É na questão desse tal momento perfeito que lembro «Still Alice», o filme de Richard Glatzer em que Julianne Moore é inesquecível no papel de uma professora de linguística acometida da doença de Alzheimer.
Mulher inteligente, ela prepara tudo para, no momento certo, e com recurso a cábulas, ingerir os comprimidos capazes de lhe darem o bel morir. E o seu desespero é o de saber imperiosa a necessidade de pôr fim ao sofrimento íntimo e ter esperado tempo de mais para que o conseguisse fazer por si mesma.
Sendo uma das questões, sobre que importará legislar, mesmo contra os que, na Igreja ou na Ordem dos Médicos, se acham com direitos sobre disporem da nossa vontade relativamente ao nosso corpo, a morte assistida, e até mesmo a eutanásia a pedido do interessado, é algo que tenho como a conquista de um direito fundamental.
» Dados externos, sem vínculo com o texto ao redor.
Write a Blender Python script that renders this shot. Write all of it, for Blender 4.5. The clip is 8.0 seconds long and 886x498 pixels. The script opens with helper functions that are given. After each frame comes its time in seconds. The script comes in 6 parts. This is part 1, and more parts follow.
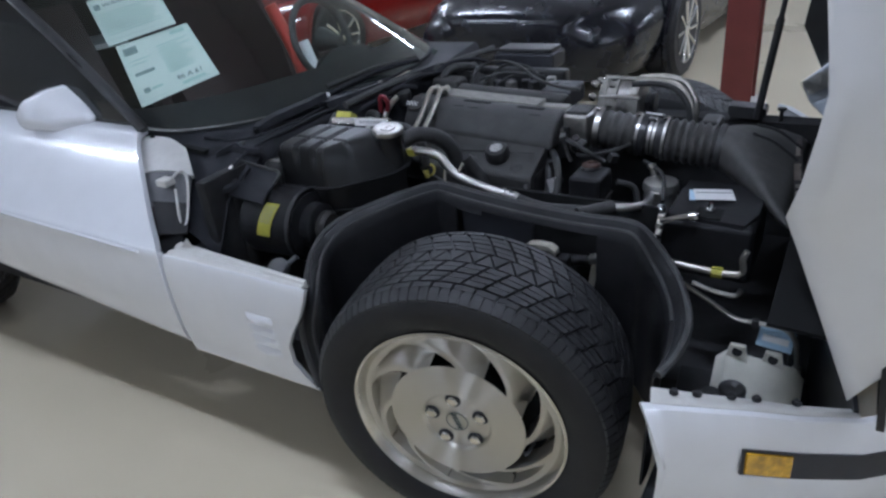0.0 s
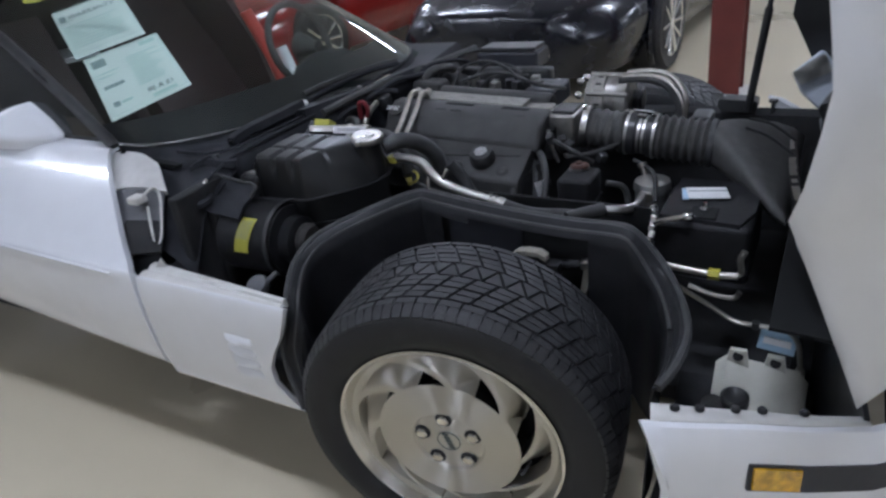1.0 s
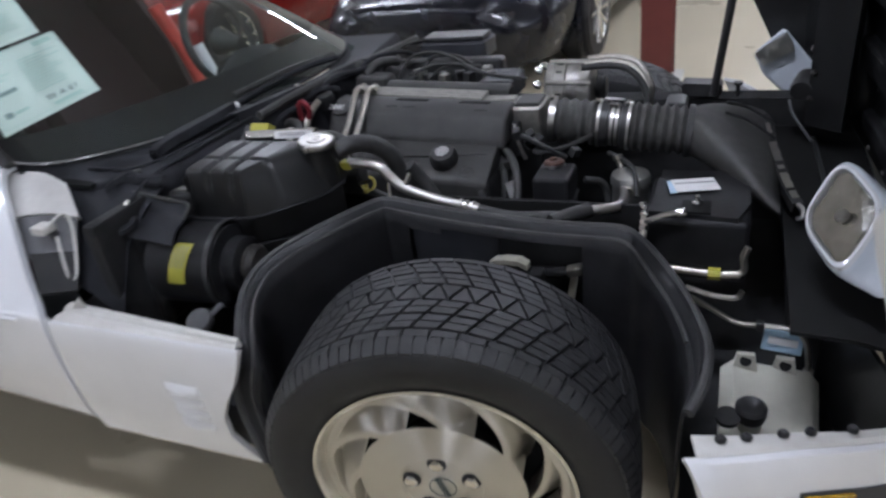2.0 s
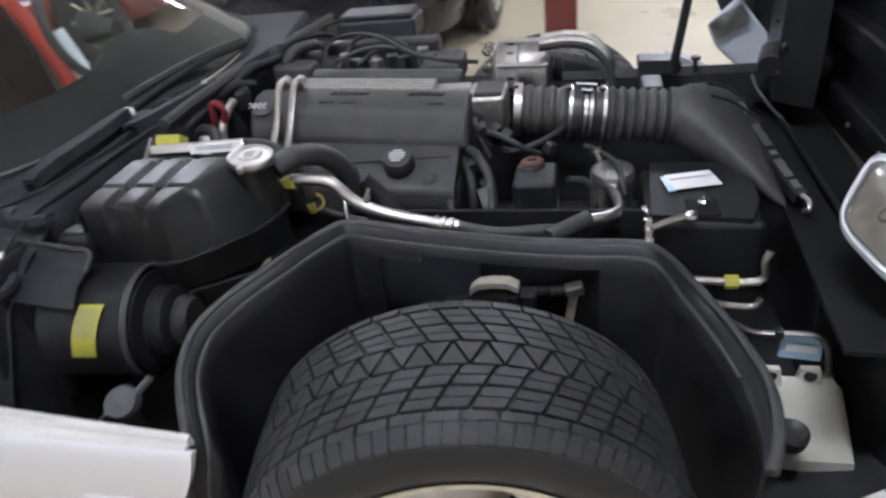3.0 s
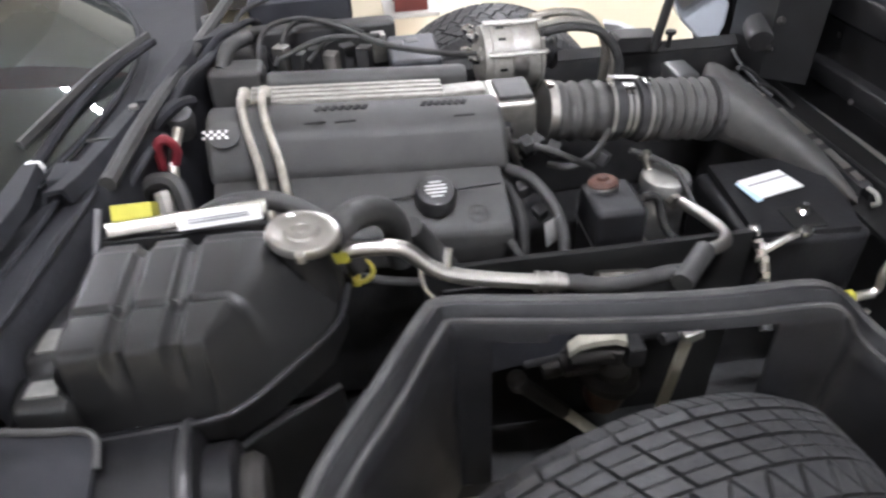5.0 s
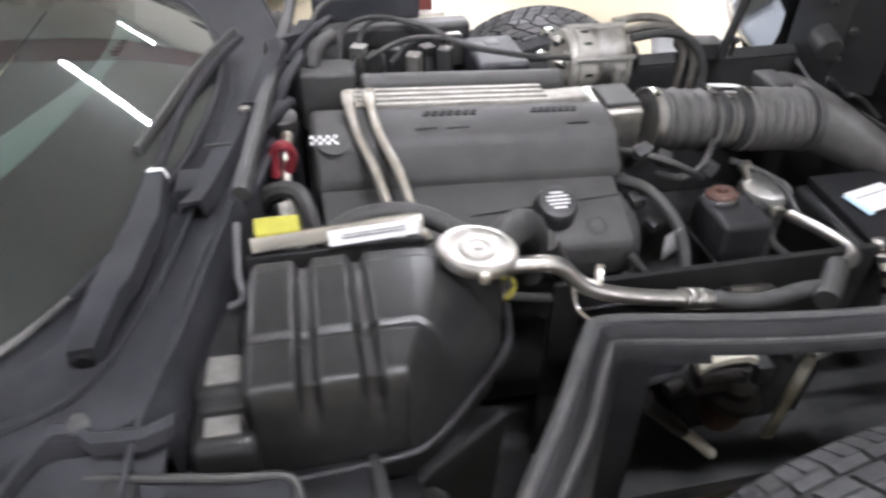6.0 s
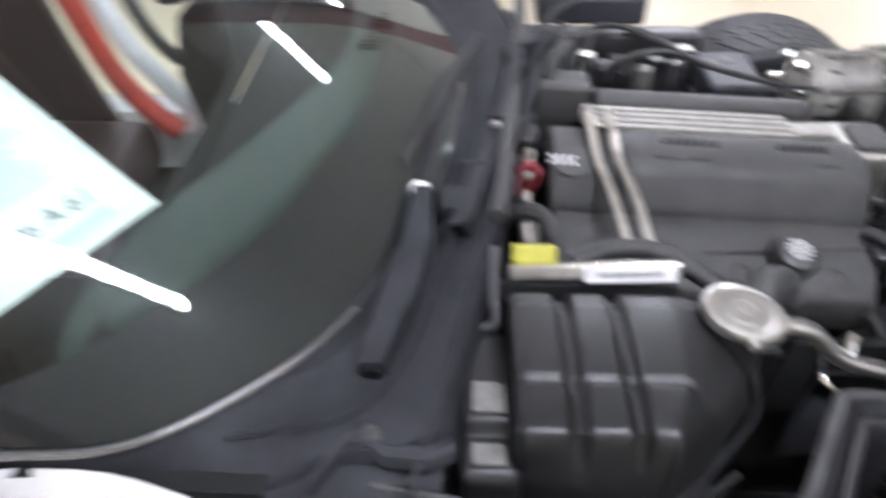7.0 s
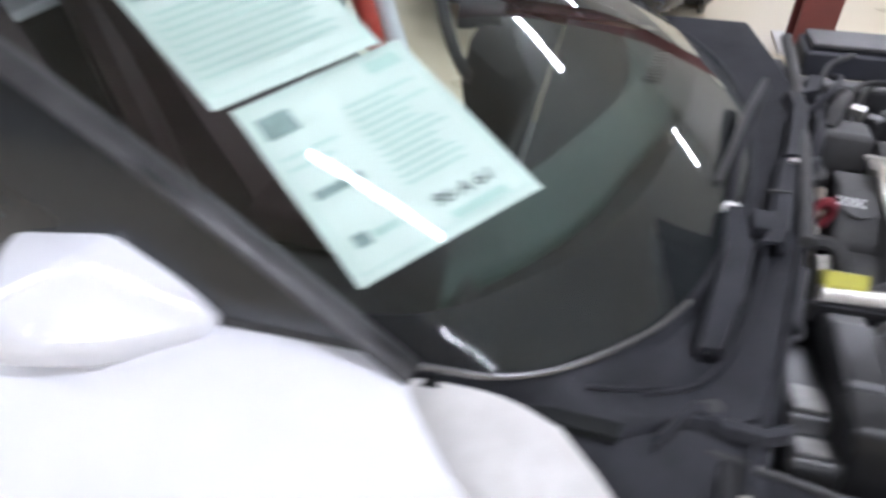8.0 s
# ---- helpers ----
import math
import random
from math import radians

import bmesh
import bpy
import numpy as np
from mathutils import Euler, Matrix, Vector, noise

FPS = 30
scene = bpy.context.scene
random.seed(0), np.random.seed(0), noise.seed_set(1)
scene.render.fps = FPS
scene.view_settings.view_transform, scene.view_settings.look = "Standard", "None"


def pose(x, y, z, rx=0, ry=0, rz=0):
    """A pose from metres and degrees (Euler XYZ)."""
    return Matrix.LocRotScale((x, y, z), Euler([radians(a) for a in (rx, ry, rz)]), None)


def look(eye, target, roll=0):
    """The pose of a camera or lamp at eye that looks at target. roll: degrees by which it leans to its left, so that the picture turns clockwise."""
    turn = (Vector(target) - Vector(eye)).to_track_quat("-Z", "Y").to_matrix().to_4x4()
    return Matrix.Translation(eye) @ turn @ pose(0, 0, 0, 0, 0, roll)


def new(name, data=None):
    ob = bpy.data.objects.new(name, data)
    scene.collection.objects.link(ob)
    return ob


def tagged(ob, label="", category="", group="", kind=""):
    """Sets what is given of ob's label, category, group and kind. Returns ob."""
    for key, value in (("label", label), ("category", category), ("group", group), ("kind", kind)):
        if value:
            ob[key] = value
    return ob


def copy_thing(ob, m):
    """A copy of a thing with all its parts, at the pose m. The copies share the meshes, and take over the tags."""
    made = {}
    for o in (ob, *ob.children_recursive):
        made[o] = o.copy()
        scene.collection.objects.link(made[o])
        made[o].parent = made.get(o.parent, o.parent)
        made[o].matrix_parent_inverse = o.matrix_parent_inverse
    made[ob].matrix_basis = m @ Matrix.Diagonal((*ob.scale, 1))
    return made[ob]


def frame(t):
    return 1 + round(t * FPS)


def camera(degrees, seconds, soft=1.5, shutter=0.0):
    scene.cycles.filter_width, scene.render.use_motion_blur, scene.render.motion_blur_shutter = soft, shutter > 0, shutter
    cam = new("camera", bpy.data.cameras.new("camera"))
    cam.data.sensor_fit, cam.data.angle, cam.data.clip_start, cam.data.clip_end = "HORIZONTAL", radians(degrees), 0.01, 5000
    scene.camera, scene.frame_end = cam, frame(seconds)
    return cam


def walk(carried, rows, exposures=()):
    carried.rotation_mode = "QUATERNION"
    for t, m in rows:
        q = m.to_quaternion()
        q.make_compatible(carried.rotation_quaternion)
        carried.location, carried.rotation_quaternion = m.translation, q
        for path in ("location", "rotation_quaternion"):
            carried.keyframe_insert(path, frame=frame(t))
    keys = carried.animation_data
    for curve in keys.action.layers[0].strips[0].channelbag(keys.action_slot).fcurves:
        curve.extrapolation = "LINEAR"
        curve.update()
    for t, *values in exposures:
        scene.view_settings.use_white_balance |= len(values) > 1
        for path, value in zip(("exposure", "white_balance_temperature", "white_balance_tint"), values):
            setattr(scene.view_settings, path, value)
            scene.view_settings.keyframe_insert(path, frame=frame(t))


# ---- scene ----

Porque, apesar de estar a viver uma das fases mais felizes da minha vida, entrarei em breve nos sessentas e só quero existir enquanto isso valer mesmo a pena.
1 comentário:
Li na horizontal. Deu para ver do que o artigo fala.Passo ao lado , vou em frente. Para que estar a pre(ocupar-me). Seja o que Deus quiser. Sim tenho fé.Mas entendo quem tenha outra posição em relação a esta matéria ( que nem de matéria se trata) no mais estrito da dialéctica. Até já existem decretos lei publicados para quem quer agir em caso de infortúnios. A Vida é tão bela, porquê estarmos a ver o outro lado. A minha vida sempre se pautou por uma fuga para a frente, e vou continuar a fazê-lo enquanto puder.